The top official from NASA has told members of Congress they have two options when it comes to protecting the country against future meteor strikes: either spend the money necessary to develop programs for detecting and possibly intercepting space objects on a collision course with Earth, or hope for divine intervention.
In any case, said Charles Bolden Jr., administrator for the National Aeronautics and Space Administration, during a House Committee hearing March 19, praying would be the only thing the United States people could do today if a meteor similar to the one that hit in Russia on Feb. 15 was found to be on a path toward New York City, with impact three weeks away.
“We are where we are today because, you know, you all told us to do something and between the administration and the Congress, the funding to do that did not — the bottom line is always the funding did not come,” Bolden said. “The reason I can’t do anything in the next three weeks is because for decades we have put it off.”
The space agency was budgeted $20.5 million for its near-Earth object observation program in fiscal year 2012, a fraction of the estimated billions of dollars it would cost to activate and maintain an adequate early-response program, according to the calculations of several industry experts.

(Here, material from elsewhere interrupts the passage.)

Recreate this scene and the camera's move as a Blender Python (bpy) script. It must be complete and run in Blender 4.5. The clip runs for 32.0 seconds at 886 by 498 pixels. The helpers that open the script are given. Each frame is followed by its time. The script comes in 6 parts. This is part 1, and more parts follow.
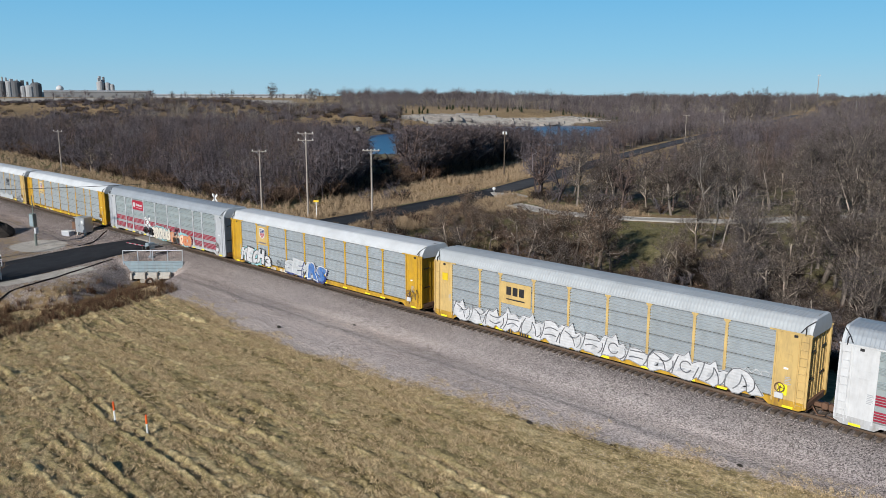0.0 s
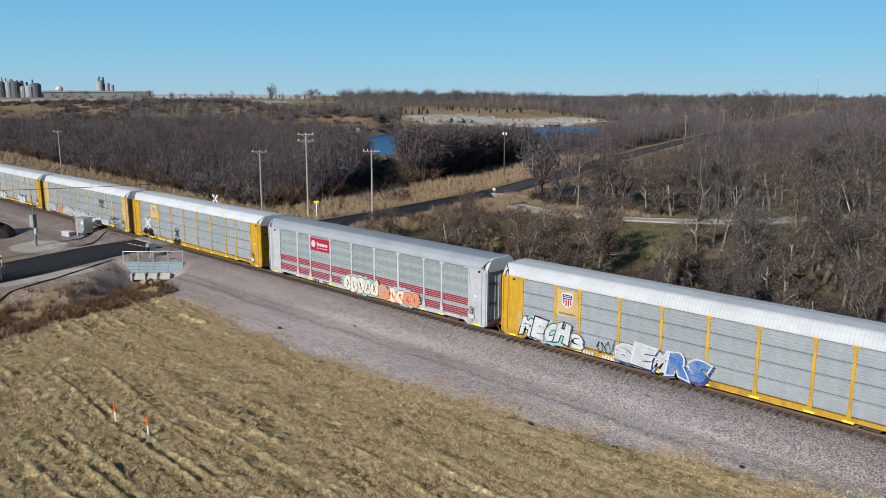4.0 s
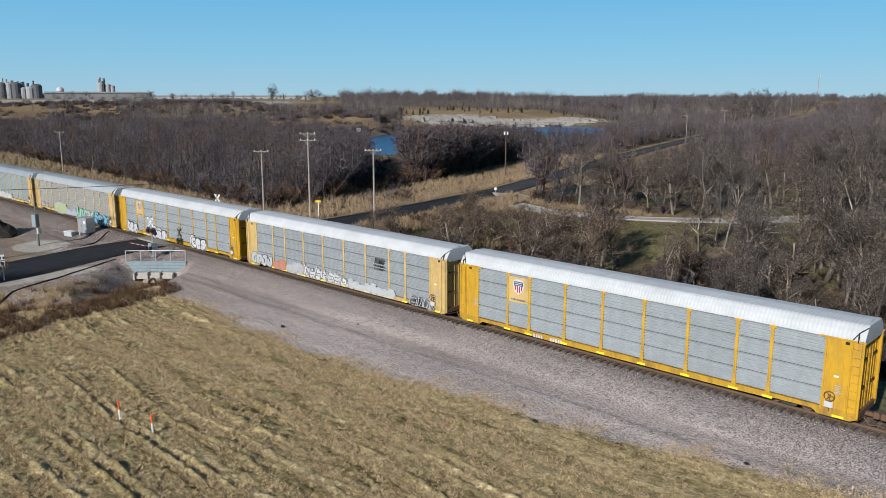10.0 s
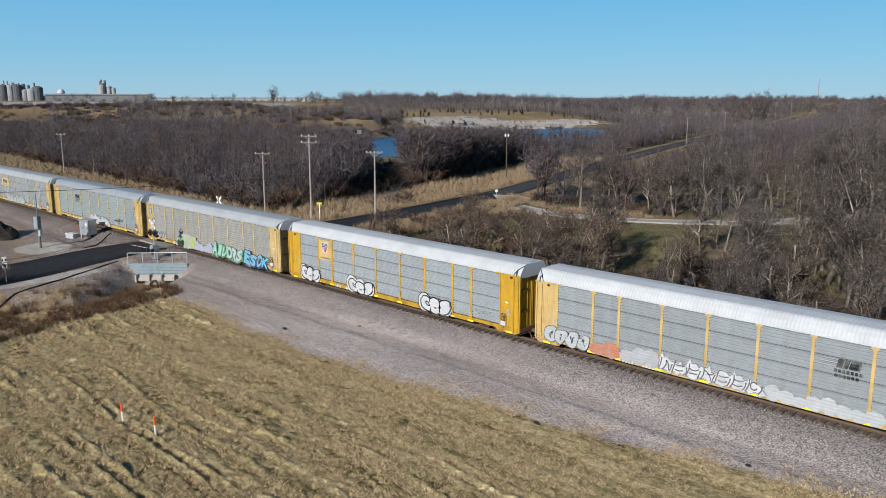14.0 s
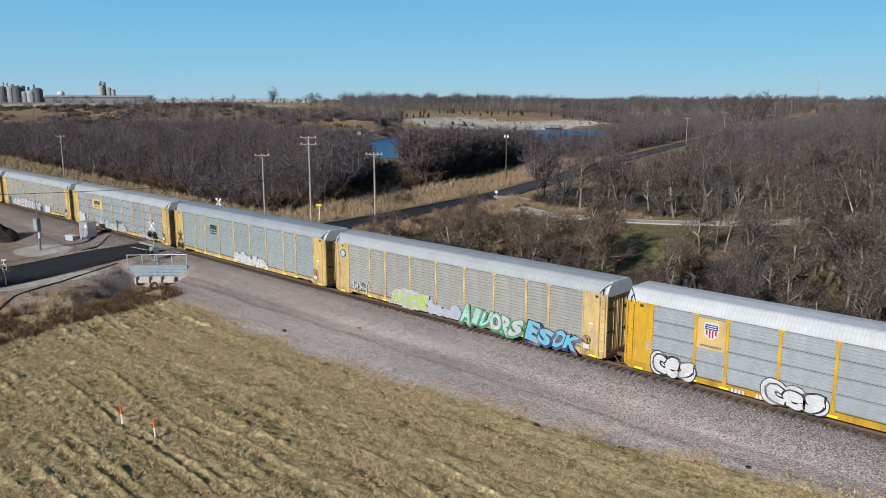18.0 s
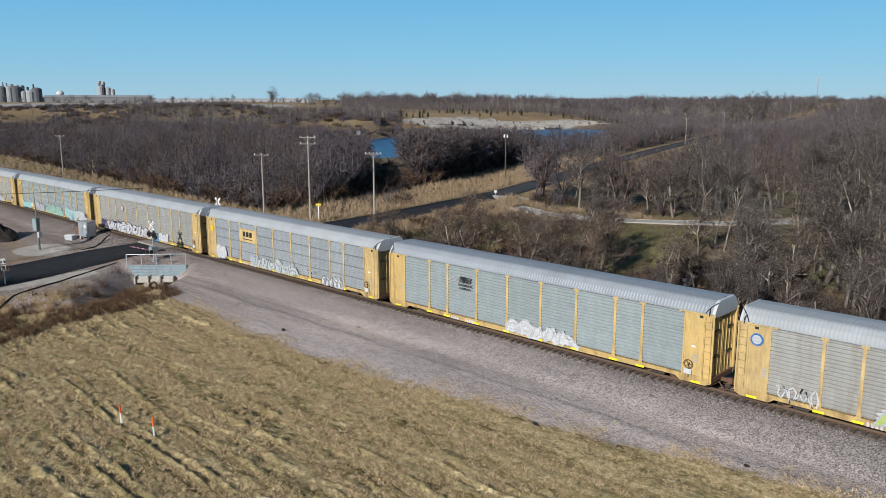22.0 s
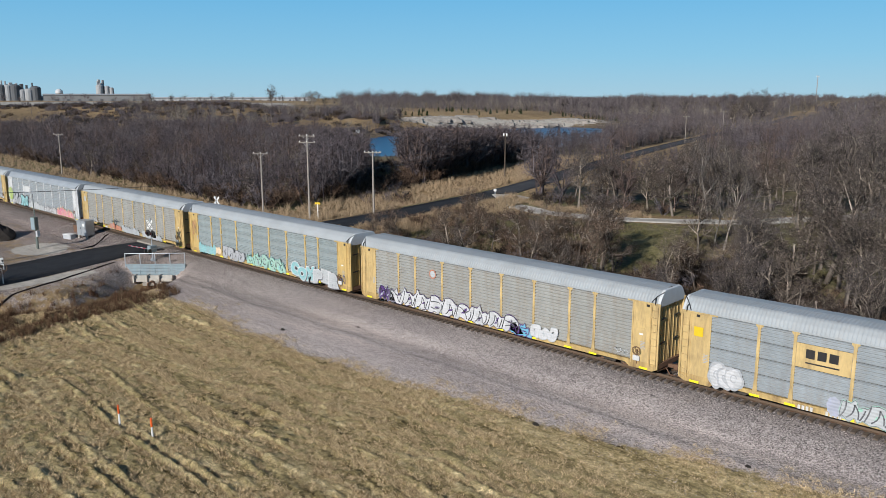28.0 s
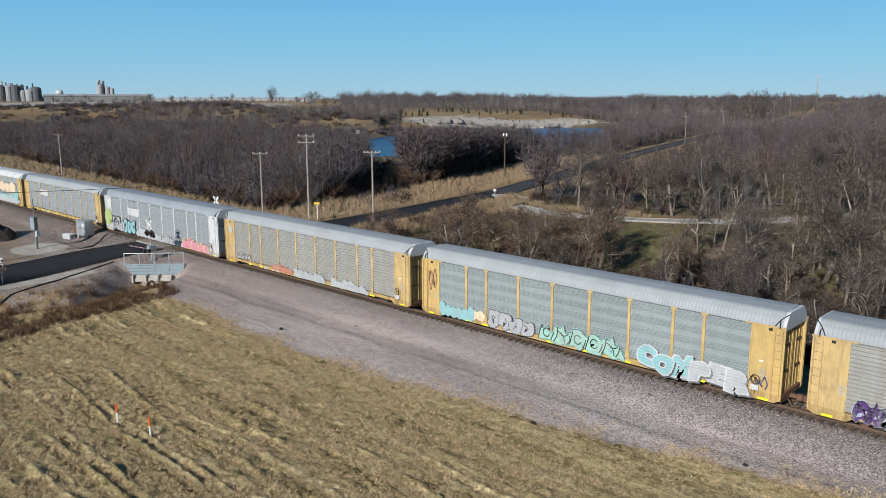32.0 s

That enormous funding gap what NASA needs to implement genuine protections from meteors and what lawmakers have so far agreed to give the agency shows him Congress hasn’t taken the issue seriously, Bolden sternly said.
Bolden estimated that at the current funding level it would take until 2030 to catalog 90 percent of the near-Earth objects between 140 meters and 1 kilometer in width, as mandated by Congress.
White House science adviser John Holdren said the cost of an asteroid-hunting space telescope would likely cost between $500 million to $750 million, but would speed up search for near-Earth objects to under nine years.
Then, the Obama administration’s plan to send astronauts to a near-Earth asteroid by 2025 would cost about $2 billion a year, he added.
“If we want to save the planet, because I think that’s what we’re talking about, then we have to get together,” Bolden said, “and decide how we’re going to execute that plan.”
Holdren and Bolden presented a status report on the asteroid search, reporting that about 95 percent of the near-Earth objects larger than one kilometer are currently being tracked. But, out of the estimated 13,000 to 20,000 asteroids bigger than 140 meter, only about 10 percent have been detected. If an asteroid of that size were to strike land, it “could devastate the better part of a continent,” Holdren said.
Bolden said less than one percent of the space rocks in the 30- to 100-meter range have been found. Although such asteroids might not be able to wipe out an entire continent, they would be bigger and potentially more destructive than the 55-foot-wide (17-meter-wide) rock that blew up last month — without warning — over Chelyabinsk in Russia.
Lawmakers asked repeatedly how much advance warning would be need to ward off a threatening asteroid, and were repeatedly told years. Even a nuclear-armed mission to blast an asteroid, like Bruce Willis‘ character did in the film “Armageddon,” would require lots of preparation, the attending Congress members were told.